When the belt or coupling is off the roller, the first thing affected is the belt speed. The speed of the belt drops rapidly and may become 0 within a few seconds. In the detection of these faults, the most attention is paid to the detection of belt speed. Through the influence of some faults on the speed, the reverse method can basically achieve full monitoring of the fault.

3 Intelligent Controller Hardware Circuit Design

This system is based on the single-chip microcomputer STC90C516, and its periphery is mainly composed of proximity switches, photoelectric tubes, frequency converters, LED displays, D/A conversion modules PCF8951T and some auxiliary circuits. Figure 3 below shows the schematic diagram of the hardware.

 

By inputting the external motor start signal into the P1.2 port, the stop signal into the P1.3 port, and the start relay into the P2.2 port, when the P1.2 button is detected to be pressed, the relay is energized and the motor starts; when the P1.3 button is detected to be pressed, the relay is disconnected and the motor stops. The system uses two 8-segment LED displays, one displays the belt number of the faulty belt, and the other displays the fault code.

The preset fault codes are: 0-normal; 1-slip; 2-break or coupling not connected; 3-belt deviation. If a fault occurs, P2.6 will drive the buzzer to alarm, and P2.7 will flash the indicator light to achieve the effect of sound and light alarm. The system uses the PCF8951T A/D conversion chip, directly through the I2C bus of SCL and SDC, the output analog quantity of AOUT is used as the speed signal of the transmission roller, and acceleration and deceleration are realized through P1.5 and P1.6.

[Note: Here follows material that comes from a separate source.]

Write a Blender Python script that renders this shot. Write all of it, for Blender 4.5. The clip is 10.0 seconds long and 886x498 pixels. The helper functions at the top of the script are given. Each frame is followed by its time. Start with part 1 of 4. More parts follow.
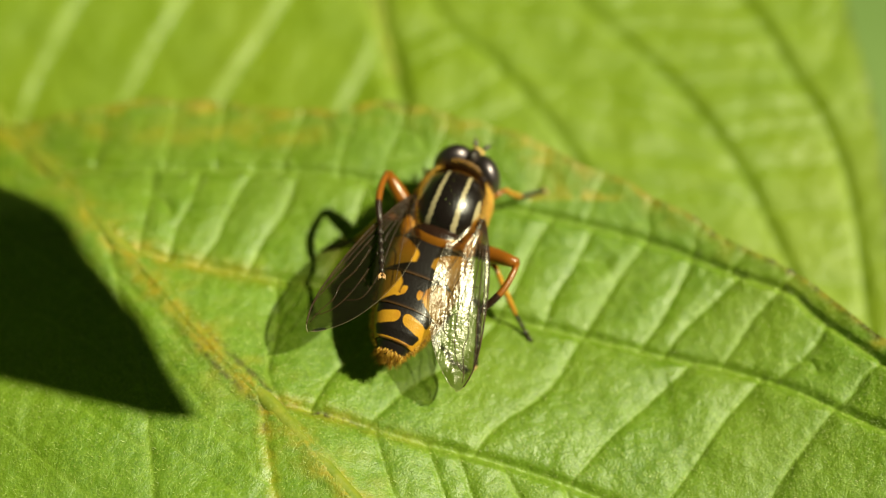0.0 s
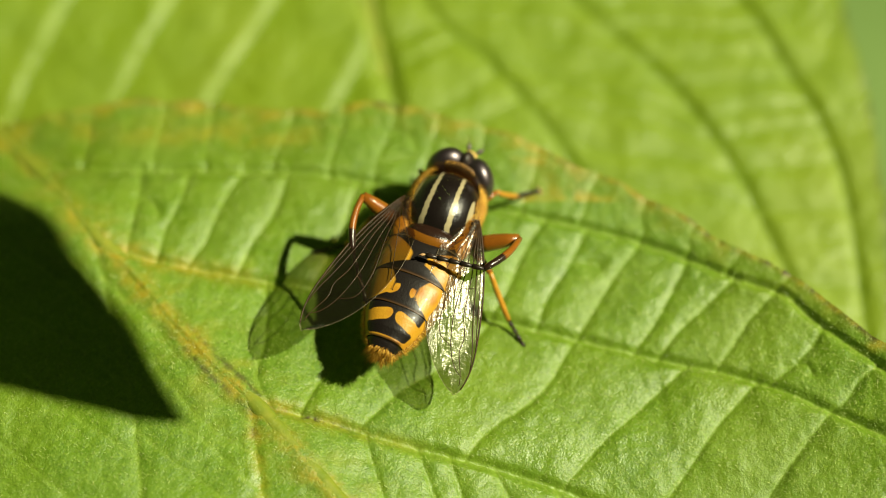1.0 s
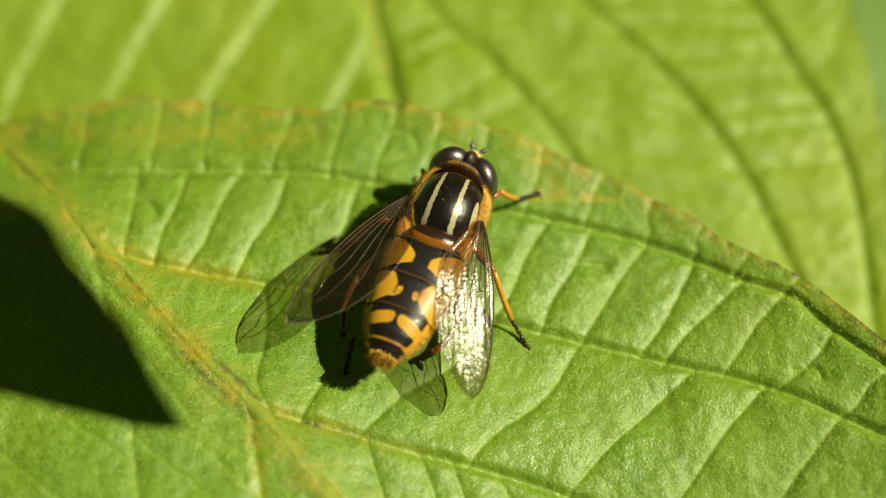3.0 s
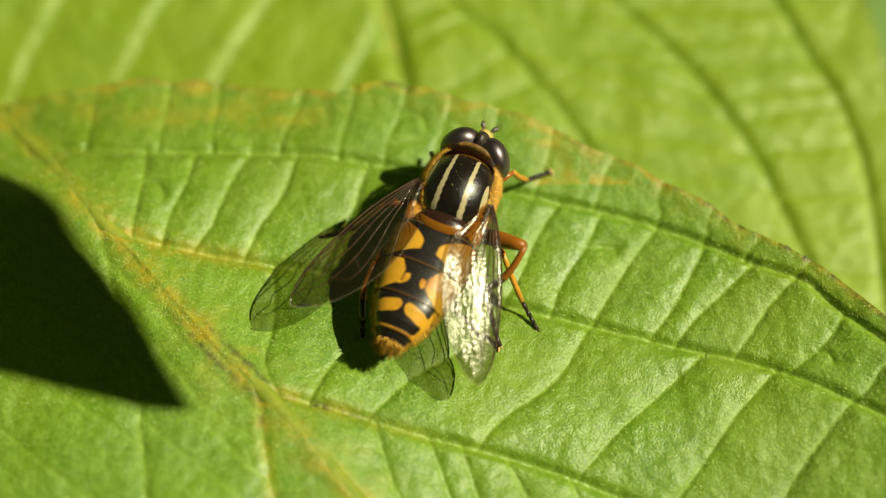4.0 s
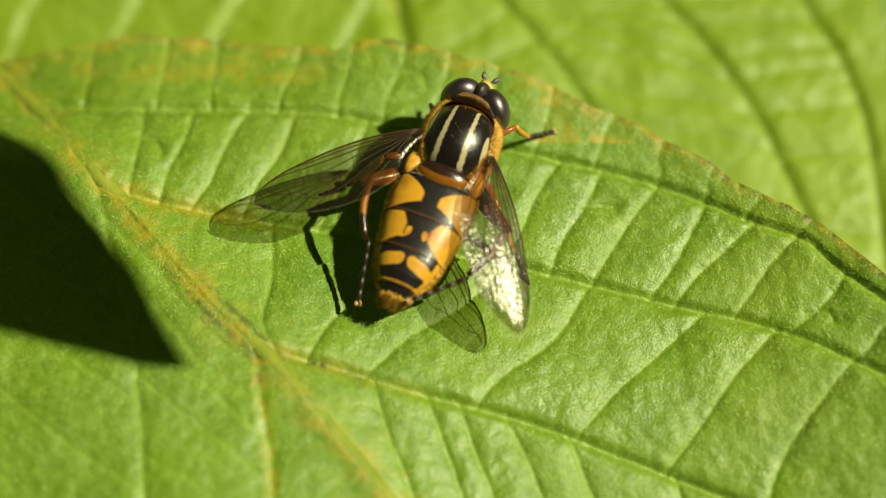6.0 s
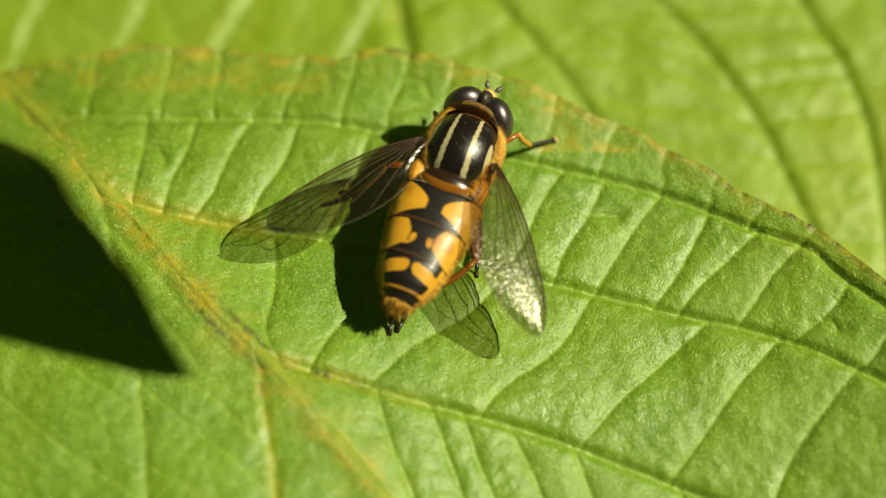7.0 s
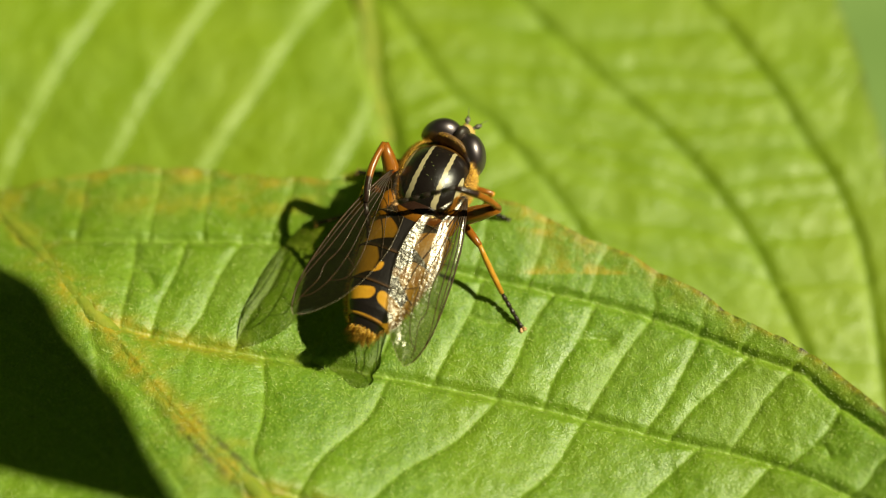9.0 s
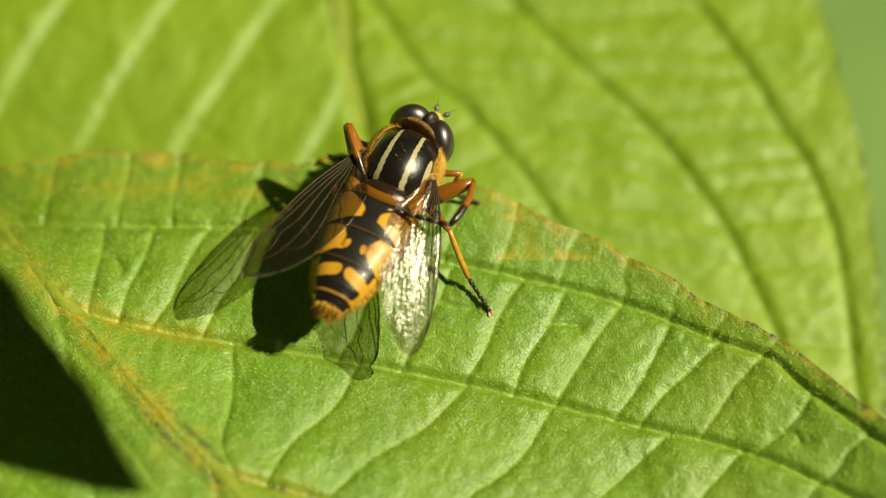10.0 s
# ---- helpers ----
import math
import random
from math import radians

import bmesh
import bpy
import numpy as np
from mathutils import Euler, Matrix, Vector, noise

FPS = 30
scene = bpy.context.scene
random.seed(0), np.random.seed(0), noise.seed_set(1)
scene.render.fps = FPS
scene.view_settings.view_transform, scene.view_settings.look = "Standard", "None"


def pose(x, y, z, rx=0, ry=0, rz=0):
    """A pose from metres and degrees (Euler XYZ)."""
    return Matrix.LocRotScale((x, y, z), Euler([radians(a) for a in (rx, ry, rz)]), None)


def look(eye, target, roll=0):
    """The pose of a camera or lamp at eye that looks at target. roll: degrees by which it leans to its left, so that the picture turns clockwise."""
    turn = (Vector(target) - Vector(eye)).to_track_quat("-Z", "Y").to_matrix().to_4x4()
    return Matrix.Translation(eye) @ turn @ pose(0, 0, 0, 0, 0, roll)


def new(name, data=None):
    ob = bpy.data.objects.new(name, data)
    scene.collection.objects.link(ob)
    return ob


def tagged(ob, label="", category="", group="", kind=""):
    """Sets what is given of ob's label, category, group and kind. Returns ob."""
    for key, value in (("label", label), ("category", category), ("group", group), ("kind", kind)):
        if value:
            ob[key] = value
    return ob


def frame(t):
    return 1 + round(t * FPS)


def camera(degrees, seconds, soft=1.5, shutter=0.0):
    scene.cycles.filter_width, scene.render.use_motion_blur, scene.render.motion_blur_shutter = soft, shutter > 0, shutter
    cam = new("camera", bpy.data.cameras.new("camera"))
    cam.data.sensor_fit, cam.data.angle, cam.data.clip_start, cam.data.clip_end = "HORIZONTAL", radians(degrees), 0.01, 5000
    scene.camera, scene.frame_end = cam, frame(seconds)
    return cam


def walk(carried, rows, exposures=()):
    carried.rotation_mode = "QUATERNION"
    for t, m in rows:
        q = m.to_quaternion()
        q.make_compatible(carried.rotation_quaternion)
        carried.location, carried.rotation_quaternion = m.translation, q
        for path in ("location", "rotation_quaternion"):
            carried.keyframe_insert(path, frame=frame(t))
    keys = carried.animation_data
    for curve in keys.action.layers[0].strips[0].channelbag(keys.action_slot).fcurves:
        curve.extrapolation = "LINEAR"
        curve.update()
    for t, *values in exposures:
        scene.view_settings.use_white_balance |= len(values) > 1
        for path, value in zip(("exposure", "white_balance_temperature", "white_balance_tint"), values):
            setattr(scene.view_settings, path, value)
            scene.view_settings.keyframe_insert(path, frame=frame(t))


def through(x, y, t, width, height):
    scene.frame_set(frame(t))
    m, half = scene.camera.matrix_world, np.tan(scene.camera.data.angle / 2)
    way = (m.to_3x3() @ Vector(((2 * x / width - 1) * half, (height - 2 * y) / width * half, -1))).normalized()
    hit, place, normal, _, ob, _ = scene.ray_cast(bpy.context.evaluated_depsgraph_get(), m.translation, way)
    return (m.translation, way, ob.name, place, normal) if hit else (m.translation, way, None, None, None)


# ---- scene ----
# A hoverfly grooming on a sunlit bramble-like leaf, close up.
cam = camera(22, 10.0, 0.7)
cam.data.dof.use_dof = True
cam.data.dof.focus_distance = 0.1075
cam.data.dof.aperture_fstop = 16.0
PATH = [
    (0, pose(-0.000338, -0.043135, 0.105791, 22.5227, 0.1571, 0.0635)),
    (0.5, pose(-0.000050, -0.043198, 0.105328, 22.4078, 0.2601, 0.0070)),
    (1, pose(0.000028, -0.042375, 0.104685, 22.4288, 0.1645, -0.0263)),
    (1.5, pose(0.000385, -0.042162, 0.104218, 21.9555, -0.1591, -0.1386)),
    (2, pose(0.000365, -0.041643, 0.103544, 21.6720, -0.3797, -0.1976)),
    (2.5, pose(0.000001, -0.041543, 0.102825, 21.9990, -0.0014, -0.0040)),
    (2.7, pose(-0.000222, -0.041154, 0.103212, 22.2998, -0.0818, -0.0700)),
    (3.8, pose(-0.000793, -0.041312, 0.101608, 21.9614, 0.1679, -0.0727)),
    (4, pose(-0.000651, -0.041162, 0.102322, 21.9096, 0.0632, 0.0848)),
    (4.5, pose(-0.000561, -0.041478, 0.102213, 21.3327, -0.0441, 0.0925)),
    (5, pose(-0.001156, -0.041805, 0.101931, 21.4267, -0.3262, 0.1696)),
    (5.5, pose(-0.000267, -0.041726, 0.101581, 21.1812, 0.0005, 0.2655)),
    (7, pose(-0.000257, -0.041558, 0.101471, 21.4477, 0.2553, 0.3161)),
    (7.5, pose(-0.000080, -0.041223, 0.101054, 21.3770, 0.2741, 0.4091)),
    (8, pose(0.000126, -0.039970, 0.101245, 21.6813, -0.0341, 0.1260)),
    (8.5, pose(-0.000143, -0.039468, 0.101535, 22.7927, 0.4192, 0.2828)),
    (9, pose(0.000511, -0.039279, 0.101805, 23.3774, 0.4153, 0.3178)),
    (9.5, pose(-0.000474, -0.037903, 0.101884, 23.0618, -0.1468, 0.3946)),
    (10, pose(0.001508, -0.038293, 0.101590, 22.5790, 0.2102, 0.2079)),
]
walk(cam, PATH)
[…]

Connect the speed probe detection signal of the passive roller to P1.4, and obtain the running speed of the belt by measuring the number of pulses per unit time. By comparing it with the given speed signal, it can be analyzed whether the belt is running normally. One belt uses 4 pairs of photoelectric tubes, which are divided into two groups to detect whether the belt is running off. When there is a first-level deviation, an early warning will be issued, and when there is a second-level deviation, the belt will be stopped to prevent unnecessary property losses.

4 Software Design

This system is programmed in C language and consists of a main program and various subroutines. The program flow chart of the intelligent controller is shown in Figure 4.

 

After the program is initialized, it checks the belt for slippage, deviation, motor overload alarm and other faults in turn, and handles them accordingly according to the fault level. The LED displays the fault code by calling the subroutine. The programming software is designed using Keil, and the corresponding program is modularized.
 

5 Conclusion

The main purpose is to analyze and study the faults that are prone to occur in the mainstream sponge production lines in China today, and design an automatic system that integrates alarm, display, and operation. The system is mainly based on the single-chip microcomputer, which fully utilizes the characteristics of the single-chip microcomputer, such as high integration, strong functions, small size, low power consumption, and high reliability. In the test, the error is small and can basically meet the requirements of use.